**Exercise**
Identify and reproduce every line holding the string "category".

**Data for processing**
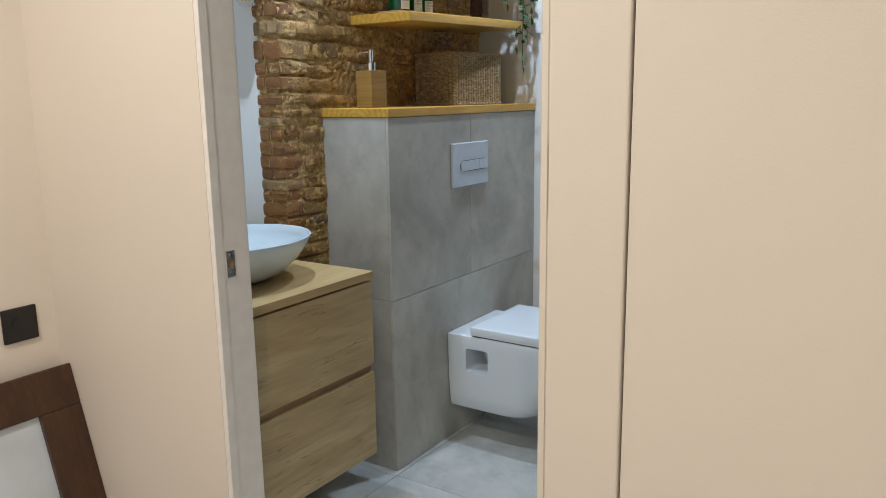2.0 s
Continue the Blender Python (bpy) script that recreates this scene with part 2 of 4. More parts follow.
def fresco_material(name):
    """Lime plaster painted with a meander: a dark band, a cream line and dark fields on ochre."""
    m, nt, b = material(name)
    g = nt.nodes.new("ShaderNodeNewGeometry")
    xyz = node(nt, "ShaderNodeSeparateXYZ", {0: g.outputs["Position"]})
    p = position(nt)
    wob = calc(nt, "MULTIPLY", calc(nt, "SUBTRACT", noise_tex(nt, p, 170, 5, 0.8), 0.5), 0.018)
    wob = calc(nt, "ADD", wob, calc(nt, "MULTIPLY", calc(nt, "SUBTRACT", noise_tex(nt, p, 9, 2), 0.5), 0.008))
    y = calc(nt, "ADD", xyz.outputs[1], wob)
    z = calc(nt, "ADD", xyz.outputs[2], wob)
    zz = calc(nt, "FLOORED_MODULO", calc(nt, "SUBTRACT", z, 1.392), 0.823)
    d1 = calc(nt, "SUBTRACT", 1.561, y)
    d2 = calc(nt, "MINIMUM", calc(nt, "SUBTRACT", 1.866, y), calc(nt, "MINIMUM", zz, calc(nt, "SUBTRACT", 0.546, zz)))
    d = calc(nt, "MAXIMUM", d1, d2)

    def step(lo):
        return ramp(nt, calc(nt, "ADD", calc(nt, "MULTIPLY", calc(nt, "SUBTRACT", d, lo), 105.0), 0.5), [(0.3, 0.0), (0.7, 1.0)])
    a, c_, e = step(0.0), step(0.040), step(0.069)
    band = mix(nt, c_, a, (0, 0, 0))
    band = mix(nt, e, band, (1, 1, 1))
    cloud = noise_tex(nt, p, 15, 7, 0.68)
    speck = noise_tex(nt, p, 95, 6, 0.78)
    grit = noise_tex(nt, position(nt, (1, 0.8, 1.15)), 150, 5, 0.72)
    field = ramp(nt, calc(nt, "MULTIPLY", d, -1.0), [(0.018, 0.0), (0.036, 1.0)])
    ochre = ramp(nt, cloud, [(0.32, (0.63, 0.48, 0.235)), (0.52, (0.775, 0.635, 0.355)), (0.72, (0.85, 0.75, 0.51))])
    pits = mix(nt, field, ramp(nt, grit, [(0.30, 0.35), (0.38, 0.0)]), ramp(nt, grit, [(0.34, 0.75), (0.46, 0.0)]))
    ochre = mix(nt, pits, ochre, (0.42, 0.29, 0.125))
    # A rubbed, chalky patch in the middle of the ochre field.
    away = node(nt, "ShaderNodeVectorMath", {0: g.outputs["Position"], 1: (-1.765, 1.685, 1.262)}, operation="DISTANCE")
    chalk = calc(nt, "MULTIPLY", ramp(nt, away.outputs["Value"], [(0.02, 1.0), (0.11, 0.0)]), ramp(nt, speck, [(0.42, 0.0), (0.6, 0.8)]))
    ochre = mix(nt, chalk, ochre, (0.80, 0.79, 0.74))
    dark = ramp(nt, cloud, [(0.38, (0.008, 0.0095, 0.012)), (0.5, (0.032, 0.034, 0.037)), (0.64, (0.15, 0.147, 0.138))])
    dark = mix(nt, ramp(nt, speck, [(0.5, 0.0), (0.66, 0.6)]), dark, (0.25, 0.243, 0.222))
    dark = mix(nt, ramp(nt, speck, [(0.34, 0.75), (0.48, 0.0)]), dark, (0.009, 0.010, 0.012))
    dark = mix(nt, ramp(nt, noise_tex(nt, p, 4.5, 3), [(0.48, 0.0), (0.7, 0.45)]), dark, (0.14, 0.135, 0.122))
    brush = noise_tex(nt, position(nt, (1, 1.3, 0.8)), 260, 4, 0.7)
    worn = calc(nt, "MULTIPLY", ramp(nt, brush, [(0.5, 0.0), (0.62, 0.55)]), ramp(nt, noise_tex(nt, p, 24, 4, 0.65), [(0.46, 0.0), (0.62, 1.0)]))
    dark = mix(nt, worn, dark, (0.40, 0.385, 0.35))
    ochre = mix(nt, field, mix(nt, ramp(nt, speck, [(0.45, 0.55), (0.62, 0.0)]), ochre, (0.55, 0.43, 0.245)), ochre)
    col = mix(nt, band, ochre, dark)
    fleck = noise_tex(nt, position(nt, (1, 1, 0.6)), 210, 3, 0.6)
    col = mix(nt, ramp(nt, fleck, [(0.68, 0.0), (0.73, 0.6)]), col, (0.66, 0.60, 0.47))
    put(nt, b, colour=col, rough=0.72, spec=0.35)
    rough_field = mix(nt, band, mix(nt, field, (0.25, 0.25, 0.25), (1.7, 1.7, 1.7)), (0.45, 0.45, 0.45))
    bump(nt, b, calc(nt, "ADD", calc(nt, "MULTIPLY", grit, rough_field), calc(nt, "MULTIPLY", speck, 0.45)), 0.8, 0.008)
    return m


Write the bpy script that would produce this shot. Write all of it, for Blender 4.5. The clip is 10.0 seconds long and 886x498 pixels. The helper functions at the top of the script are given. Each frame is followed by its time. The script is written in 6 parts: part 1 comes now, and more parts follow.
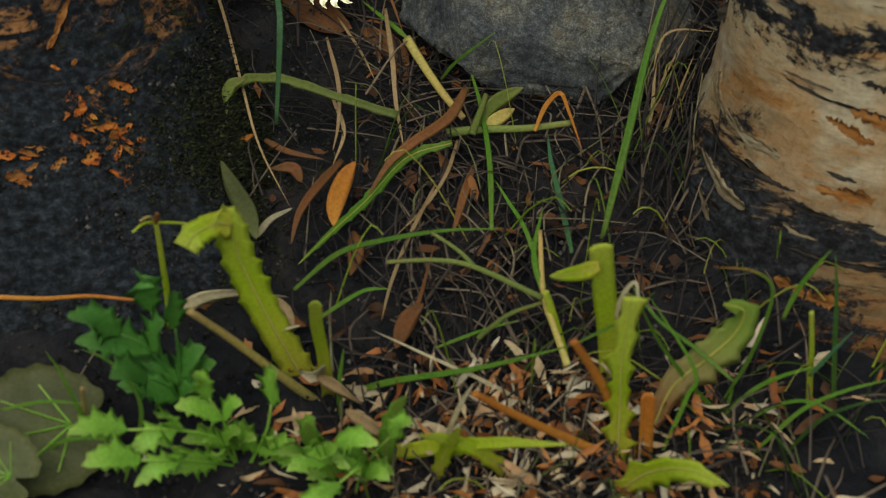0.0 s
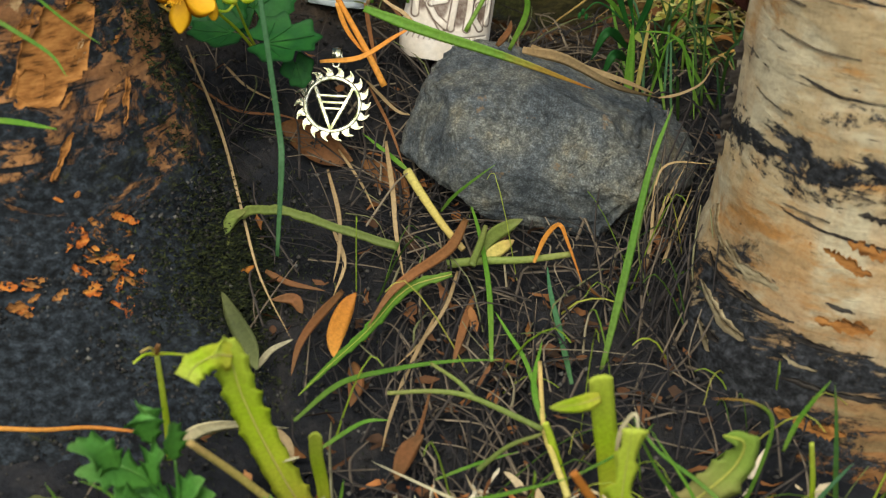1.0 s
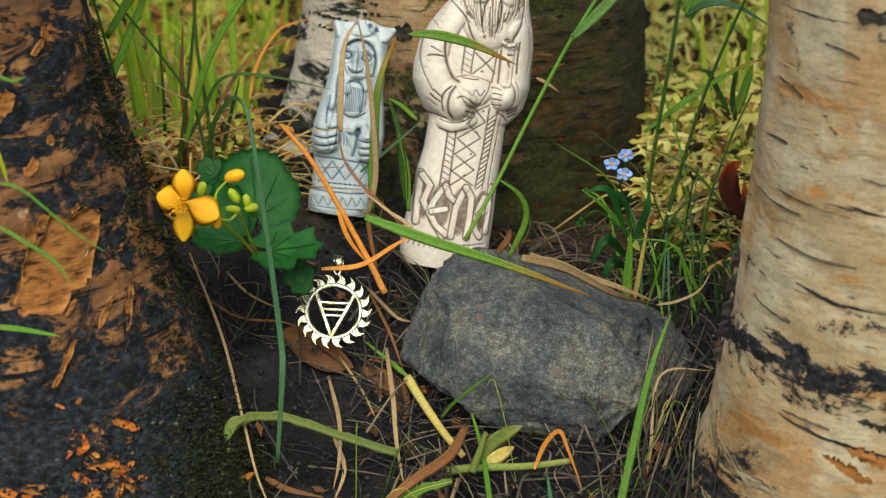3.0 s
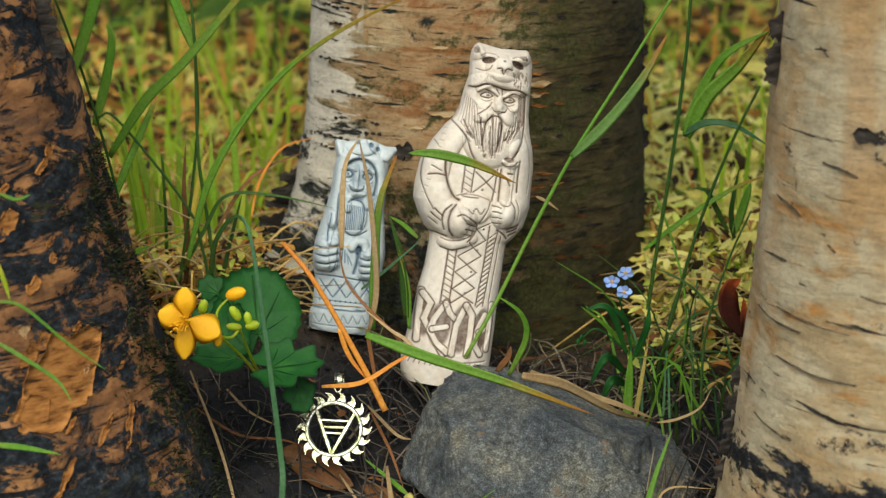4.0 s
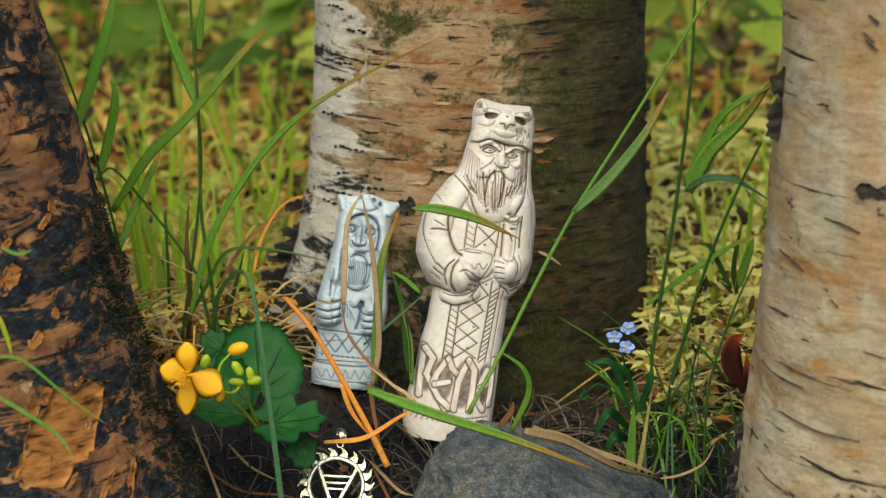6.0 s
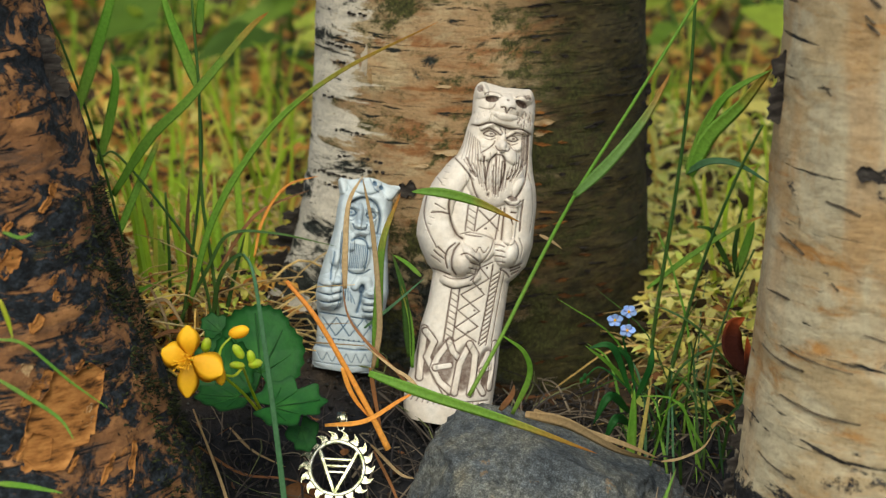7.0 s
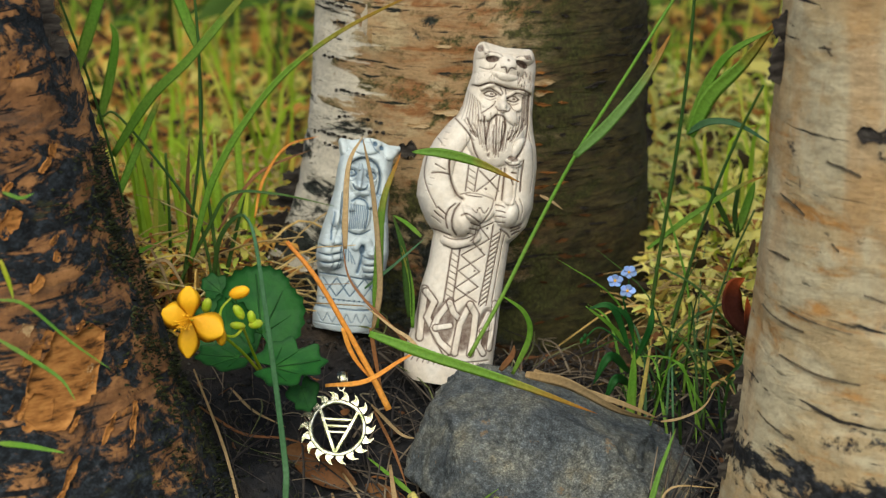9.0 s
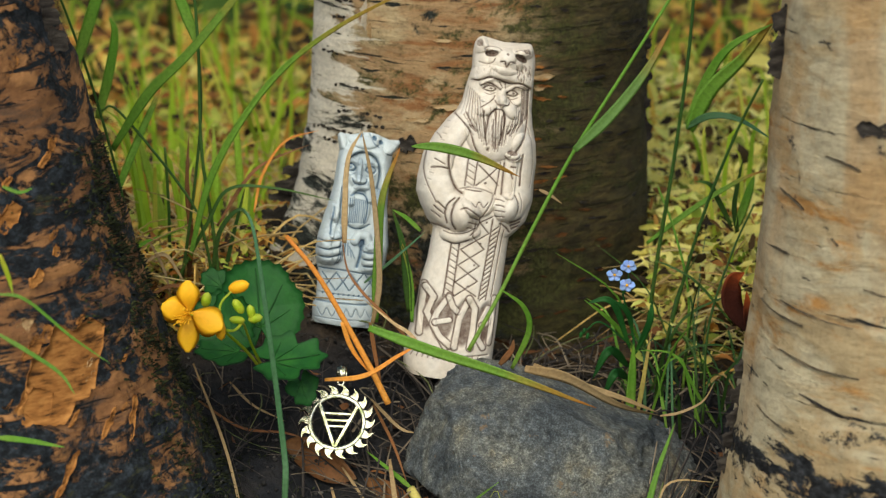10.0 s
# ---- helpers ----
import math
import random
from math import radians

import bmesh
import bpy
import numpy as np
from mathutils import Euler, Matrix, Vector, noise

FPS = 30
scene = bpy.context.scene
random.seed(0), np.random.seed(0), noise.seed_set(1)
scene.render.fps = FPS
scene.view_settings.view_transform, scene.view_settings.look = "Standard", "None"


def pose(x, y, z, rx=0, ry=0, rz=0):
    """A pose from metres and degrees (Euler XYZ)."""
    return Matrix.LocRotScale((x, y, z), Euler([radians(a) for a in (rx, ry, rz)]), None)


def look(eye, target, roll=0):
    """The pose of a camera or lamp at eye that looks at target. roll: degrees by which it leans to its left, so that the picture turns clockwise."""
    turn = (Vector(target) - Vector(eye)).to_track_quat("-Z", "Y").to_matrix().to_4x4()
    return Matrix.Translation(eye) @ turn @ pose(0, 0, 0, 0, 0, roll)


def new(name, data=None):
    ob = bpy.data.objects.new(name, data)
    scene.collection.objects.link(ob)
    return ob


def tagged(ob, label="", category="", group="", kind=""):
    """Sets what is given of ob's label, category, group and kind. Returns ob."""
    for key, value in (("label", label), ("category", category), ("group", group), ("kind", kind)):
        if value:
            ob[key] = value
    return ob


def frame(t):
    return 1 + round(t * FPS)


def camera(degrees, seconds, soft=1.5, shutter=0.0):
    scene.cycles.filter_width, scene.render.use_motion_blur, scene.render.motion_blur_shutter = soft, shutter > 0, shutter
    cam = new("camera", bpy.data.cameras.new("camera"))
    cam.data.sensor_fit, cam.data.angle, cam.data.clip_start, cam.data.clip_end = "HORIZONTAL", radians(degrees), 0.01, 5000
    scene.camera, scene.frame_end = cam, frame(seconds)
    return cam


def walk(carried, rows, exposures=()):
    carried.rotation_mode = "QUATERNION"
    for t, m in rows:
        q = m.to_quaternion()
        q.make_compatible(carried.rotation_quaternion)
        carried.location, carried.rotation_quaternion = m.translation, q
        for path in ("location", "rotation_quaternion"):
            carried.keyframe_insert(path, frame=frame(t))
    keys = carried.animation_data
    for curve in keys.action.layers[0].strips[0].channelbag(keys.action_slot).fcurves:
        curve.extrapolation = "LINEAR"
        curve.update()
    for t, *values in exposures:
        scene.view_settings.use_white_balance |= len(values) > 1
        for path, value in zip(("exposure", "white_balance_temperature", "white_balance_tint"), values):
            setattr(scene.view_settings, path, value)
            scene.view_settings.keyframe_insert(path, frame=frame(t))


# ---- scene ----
cam = camera(27.0, 10.0, soft=1.25)
walk(cam, [
    (0, pose(0, -0.7916, 0.2703, 60.992, 0, 0.000)),
    (0.5, pose(0, -0.7925, 0.2712, 63.115, 0, 0.000)),
    (1, pose(0, -0.7935, 0.2720, 65.010, 0, 0.000)),
    (1.5, pose(0, -0.7945, 0.2726, 66.677, 0, 0.000)),
    (2, pose(0, -0.7955, 0.2732, 68.151, 0, 0.000)),
    (2.5, pose(0, -0.7966, 0.2738, 69.800, 0, 0.000)),
    (2.7, pose(0, -0.7971, 0.2740, 70.344, 0, 0.000)),
    (3.8, pose(0, -0.7995, 0.2749, 74.485, 0, 0.018)),
    (4, pose(0, -0.8000, 0.2750, 75.028, 0, 0.018)),
    (4.5, pose(0, -0.8000, 0.2750, 76.029, 0, 0.035)),
    (5, pose(0, -0.8000, 0.2750, 76.555, 0, 0.053)),
    (5.5, pose(0, -0.8000, 0.2750, 76.871, 0, 0.079)),
    (7, pose(0, -0.8000, 0.2750, 76.222, 0, 0.123)),
    (7.5, pose(0, -0.8000, 0.2750, 76.116, 0, 0.132)),
    (8, pose(0, -0.8000, 0.2750, 75.871, 0, 0.132)),
    (8.5, pose(0, -0.8000, 0.2750, 75.362, 0, 0.132)),
    (9, pose(0, -0.8000, 0.2750, 74.993, 0, 0.132)),
    (9.5, pose(0, -0.8000, 0.2750, 74.818, 0, 0.132)),
    (10, pose(0, -0.8000, 0.2750, 74.818, 0, 0.114)),
], exposures=[(0, -0.95), (0.15, -0.4), (0.3, 0.0), (0.5, 0.08), (1.0, 0.09), (2.5, 0.06), (4.0, -0.02), (10, -0.02)])
cam.data.dof.use_dof = True
cam.data.dof.focus_distance = 0.755
cam.data.dof.aperture_fstop = 15.0

# ---------- sky, sun ----------
world = bpy.data.worlds.new("World")
scene.world = world
world.use_nodes = True
wn = world.node_tree.nodes
sky = wn.new("ShaderNodeTexSky")
sky.sky_type = "NISHITA"
sky.sun_disc = False
sky.sun_elevation = radians(48)
sky.sun_rotation = radians(190)
sky.dust_density = 2.0
wn["Background"].inputs["Strength"].default_value = 0.15
world.node_tree.links.new(sky.outputs[0], wn["Background"].inputs["Color"])
sun = new("sun", bpy.data.lights.new("sun", "SUN"))
sun.data.energy = 3.5
sun.data.angle = radians(58)
sun.data.color = (1.0, 0.975, 0.81)
sun.matrix_world = look((-0.12, -0.66, 0.74), (0, 0, 0))


# ---------- materials ----------
def nodes(name):
    m = bpy.data.materials.new(name)
    m.use_nodes = True
    nt = m.node_tree
    return m, nt, nt.nodes["Principled BSDF"]


def noise_tex(nt, vec, scale, detail=4.0, rough=0.55, dist=0.0):
    n = nt.nodes.new("ShaderNodeTexNoise")
    n.inputs["Scale"].default_value = scale
    n.inputs["Detail"].default_value = detail
    n.inputs["Roughness"].default_value = rough
    n.inputs["Distortion"].default_value = dist
    if vec is not None:
        nt.links.new(vec, n.inputs["Vector"])
    return n.outputs["Fac"]


def ramp(nt, fac, stops):
    r = nt.nodes.new("ShaderNodeValToRGB")
    el = r.color_ramp.elements
    while len(el) < len(stops):
        el.new(0.5)
    for e, (p, c) in zip(el, stops):
        e.position = p
        e.color = (*c, 1) if len(c) == 3 else c
    nt.links.new(fac, r.inputs["Fac"])
    return r.outputs["Color"]


def grey(v):
    return (v, v, v)


def mix(nt, fac, a, b, mode="MIX"):
    n = nt.nodes.new("ShaderNodeMix")
    n.data_type = "RGBA"
    n.blend_type = mode
    for sock, v in ((n.inputs[0], fac), (n.inputs[6], a), (n.inputs[7], b)):
        if isinstance(v, (int, float)):
            sock.default_value = v
        elif isinstance(v, tuple):
            sock.default_value = (*v, 1)
        else:
            nt.links.new(v, sock)
    return n.outputs[2]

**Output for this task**
def tagged(ob, label="", category="", group="", kind=""):
    """Sets what is given of ob's label, category, group and kind. Returns ob."""
    for key, value in (("label", label), ("category", category), ("group", group), ("kind", kind)):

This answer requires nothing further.